Эта статья не имеет целью привести исчерпывающий перечень поэтик, в которых человеческий субъект в текстовой реальности умалён, и его роль ограничена трансляцией наблюдений или эмоций. Последние три года произвели, в том числе, множество текстов, в которых проживается всевозможный эмигрантский опыт из различных состояний субъекта в новой географической, социальной и ментальной реальности. Этот опыт уникален и имеет двойственную природу – экзистенциальную и психолингвистическую, что исключает механическую солидаризацию с ним, как и с фантастическим или языковым письмом. «Странность» поэзии, безусловно, усложняет чтение и утомляет реципиента, если он ищет в ней авторитетности, к которой сможет примкнуть, чтобы не чувствовать себя одиноким и неправым. Но, странным образом, разобщает именно поэзия солидарности, поскольку поляризует реальность. Напротив, поэзия, «которая не знает», оставляет пространство для доверия между автором и читателем, поскольку истина в ней не является единичной и окончательной и содержится не в тексте, а в отношениях автор-текст-реципиент. Более того, такая поэзия способна восстановить доверие личности к себе, необходимое для её сохранения в мире, где, кажется, никому нельзя доверять, и для сохранения самого мира.
ㅤ
[1] https://www.jstor.org/stable/e48511499?fbclid=IwY2xjawJE041leHRuA2FlbQIxMAABHW6lIXJvcqua8Y07LDwypymUIZmdfDUtmmBa9Ta5RUZuxLwJd94O7zDwJw_aem_Smg8SPHNMPKviqBhWcSU_Q
[2] https://thefridaypoem.com/spender-poetry-and-ideology/
[3] Ночной редактор / Григорий Медведев. — М.: Издательство «Наш современник», 2024. — 55 с.

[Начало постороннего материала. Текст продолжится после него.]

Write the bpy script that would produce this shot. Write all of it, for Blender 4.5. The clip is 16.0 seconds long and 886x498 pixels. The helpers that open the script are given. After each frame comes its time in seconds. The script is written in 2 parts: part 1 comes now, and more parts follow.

[4] Cosmopolitan / Елена Костылева; предисл. Д. Бреслера. — М.: Новое литературное обозрение, 2023. — 160 с. (Серия «Новая поэзия»)
[5] Старосветские сканеры / Юрий Смирнов. — FRESH Verlag, 2024 (Германия)
[6] https://flagi.media/piece/179
[7] Варвара Недеогло. Русские девочки кончают свободной землёй. — Краснодар (Красноярск): Асебия, 2023. — 192 с.